Length of Protection
Another difference is how long protection lasts.
Trade dress protection can theoretically last forever, as long as the design continues to be used and continues to act as a source identifier for consumers.
Design patents, by contrast, only last 15 years from the date of grant.
When You Can File
There’s also a difference in timing.
To get a design patent, the product must be new. If you’ve been selling your product for over a year, you generally can’t get a design patent anymore.
But that’s not the case with trade dress. You could be selling your product for years and then file for trade dress protection. In fact, the longer you’ve been selling it, the easier it is to argue that consumers associate the look with your brand. You can even get some trade dress rights without registering, though registration is helpful.
Damages
It may be easier to get higher damages awarded under design patent law compared to trade dress, based on how the laws are written and interpreted. But I’m not going to go into those details in this episode.
Which One Is Right for You?
Sometimes, the answer is simple. If you’re trying to protect the overall look or concept of a store, or a specific color scheme, or the appearance of packaging that may vary depending on what’s inside but follows a general theme, then trade dress is probably for you. Knockoffs may not look exactly the same but could still confuse consumers.

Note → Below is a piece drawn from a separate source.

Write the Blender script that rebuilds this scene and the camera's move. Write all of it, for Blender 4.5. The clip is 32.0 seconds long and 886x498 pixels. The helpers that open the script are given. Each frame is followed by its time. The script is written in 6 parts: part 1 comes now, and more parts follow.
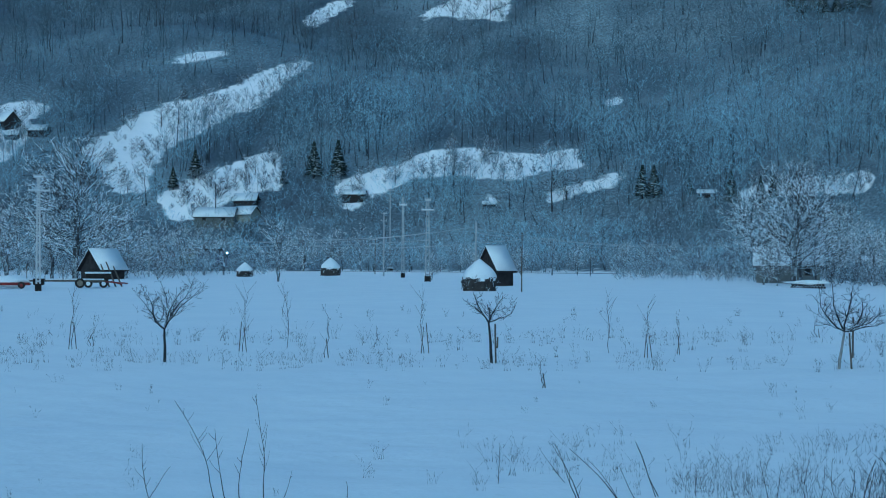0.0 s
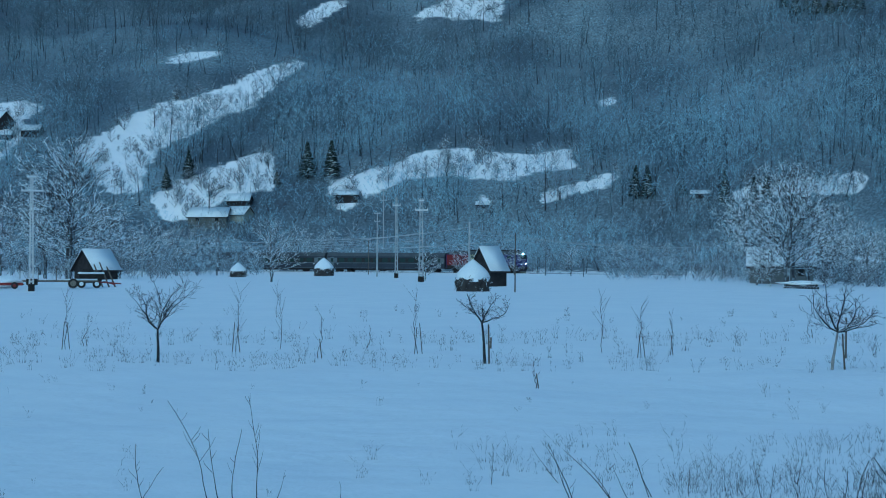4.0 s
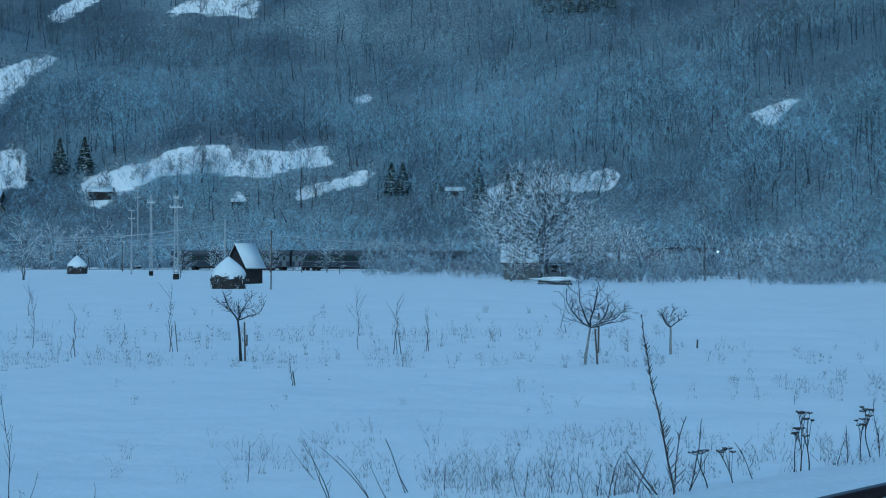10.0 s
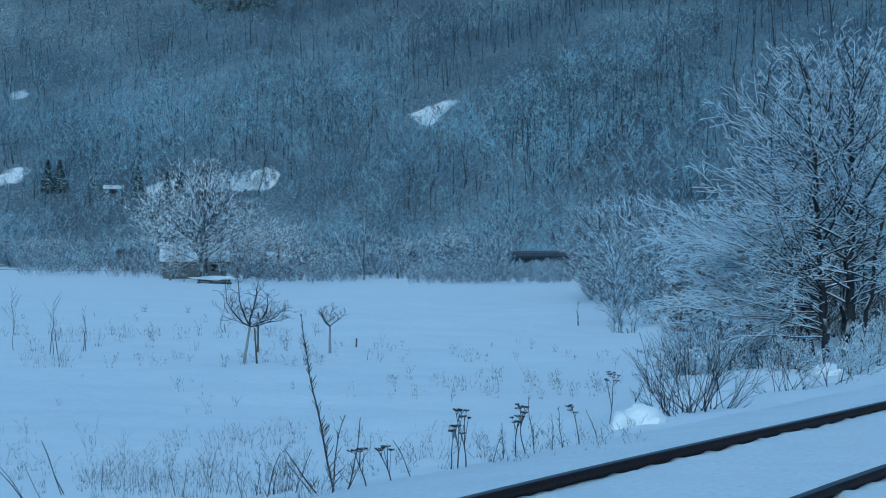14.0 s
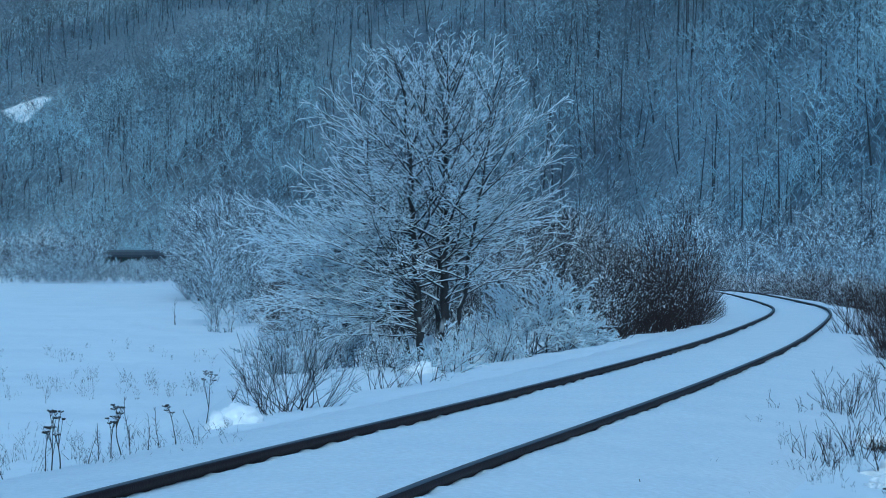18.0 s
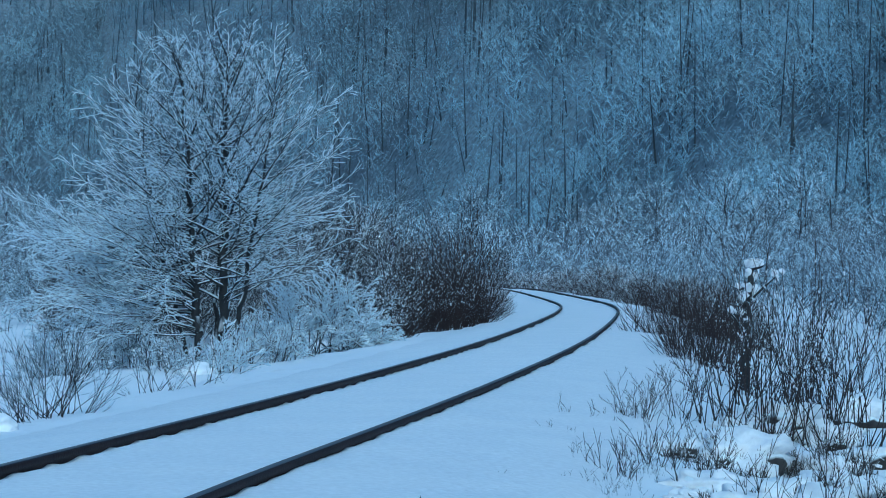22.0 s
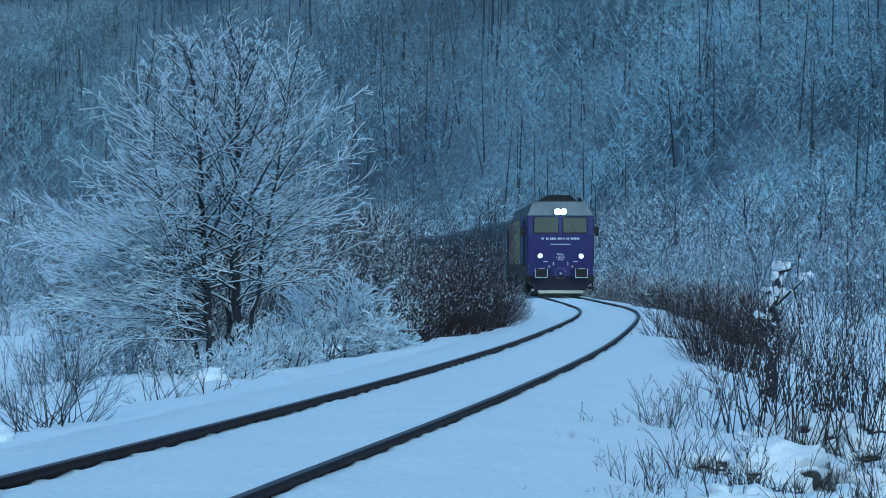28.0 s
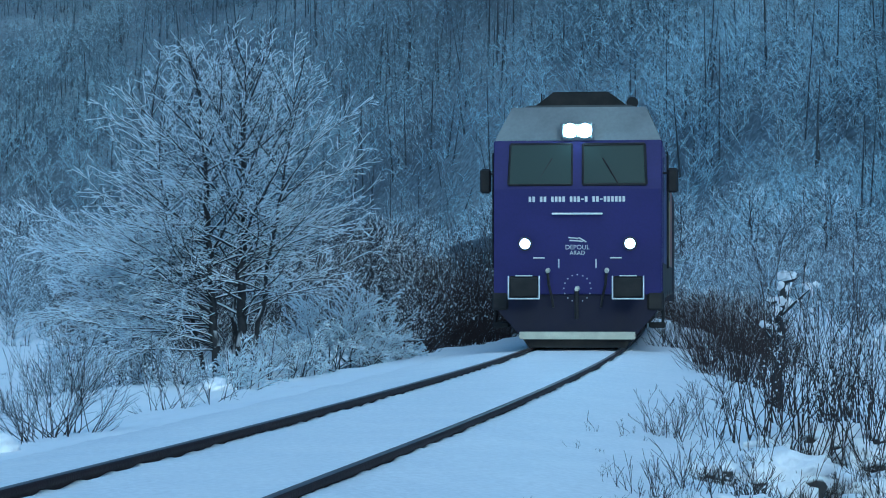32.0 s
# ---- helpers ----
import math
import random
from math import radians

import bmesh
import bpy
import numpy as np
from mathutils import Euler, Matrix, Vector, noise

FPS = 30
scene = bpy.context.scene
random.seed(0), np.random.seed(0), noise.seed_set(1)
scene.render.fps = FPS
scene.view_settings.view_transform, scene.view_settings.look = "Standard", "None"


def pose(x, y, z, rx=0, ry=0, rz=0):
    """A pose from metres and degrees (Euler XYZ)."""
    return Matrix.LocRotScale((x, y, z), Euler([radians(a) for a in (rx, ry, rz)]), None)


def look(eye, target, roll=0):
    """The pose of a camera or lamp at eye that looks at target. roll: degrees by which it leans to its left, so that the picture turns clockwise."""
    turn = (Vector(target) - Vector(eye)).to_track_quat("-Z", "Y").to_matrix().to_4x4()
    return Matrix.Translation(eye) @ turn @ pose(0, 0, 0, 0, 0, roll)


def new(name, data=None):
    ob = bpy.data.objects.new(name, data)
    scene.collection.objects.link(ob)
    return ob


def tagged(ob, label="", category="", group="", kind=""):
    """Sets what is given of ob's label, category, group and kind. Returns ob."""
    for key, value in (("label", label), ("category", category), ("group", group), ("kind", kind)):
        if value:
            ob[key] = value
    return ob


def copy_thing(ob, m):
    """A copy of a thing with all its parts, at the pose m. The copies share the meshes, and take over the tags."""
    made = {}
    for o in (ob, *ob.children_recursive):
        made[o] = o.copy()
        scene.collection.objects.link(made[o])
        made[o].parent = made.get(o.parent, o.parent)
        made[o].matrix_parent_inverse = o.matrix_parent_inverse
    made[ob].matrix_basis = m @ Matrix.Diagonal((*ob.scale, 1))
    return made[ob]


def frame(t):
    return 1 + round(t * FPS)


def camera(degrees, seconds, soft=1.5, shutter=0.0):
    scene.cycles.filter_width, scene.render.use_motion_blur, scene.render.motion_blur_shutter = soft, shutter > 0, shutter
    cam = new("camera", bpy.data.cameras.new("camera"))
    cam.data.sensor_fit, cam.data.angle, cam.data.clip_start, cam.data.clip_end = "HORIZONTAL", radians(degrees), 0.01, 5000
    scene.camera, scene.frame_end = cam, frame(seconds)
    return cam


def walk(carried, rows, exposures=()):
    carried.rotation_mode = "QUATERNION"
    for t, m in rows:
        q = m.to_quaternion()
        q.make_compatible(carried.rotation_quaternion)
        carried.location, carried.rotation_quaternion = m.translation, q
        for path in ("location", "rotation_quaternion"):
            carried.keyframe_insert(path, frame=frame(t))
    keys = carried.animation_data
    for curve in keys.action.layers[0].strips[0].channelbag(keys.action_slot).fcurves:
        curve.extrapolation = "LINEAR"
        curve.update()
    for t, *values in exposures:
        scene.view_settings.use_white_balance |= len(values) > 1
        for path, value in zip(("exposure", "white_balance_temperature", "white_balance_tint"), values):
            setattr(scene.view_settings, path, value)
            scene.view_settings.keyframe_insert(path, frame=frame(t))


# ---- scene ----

If you have a very particular, exact shape of something—like a specific kind of cell phone, a vase, or a mug—then that’s something likely more suited for a design patent.
There are gray areas, and in some cases, you can file for both trade dress and design patent protection. Consider trade dress especially if you’ve been in the marketplace for a while and can show that people associate a certain look with your brand. And depending on how long you’ve been selling your product, it may already be too late to get a design patent.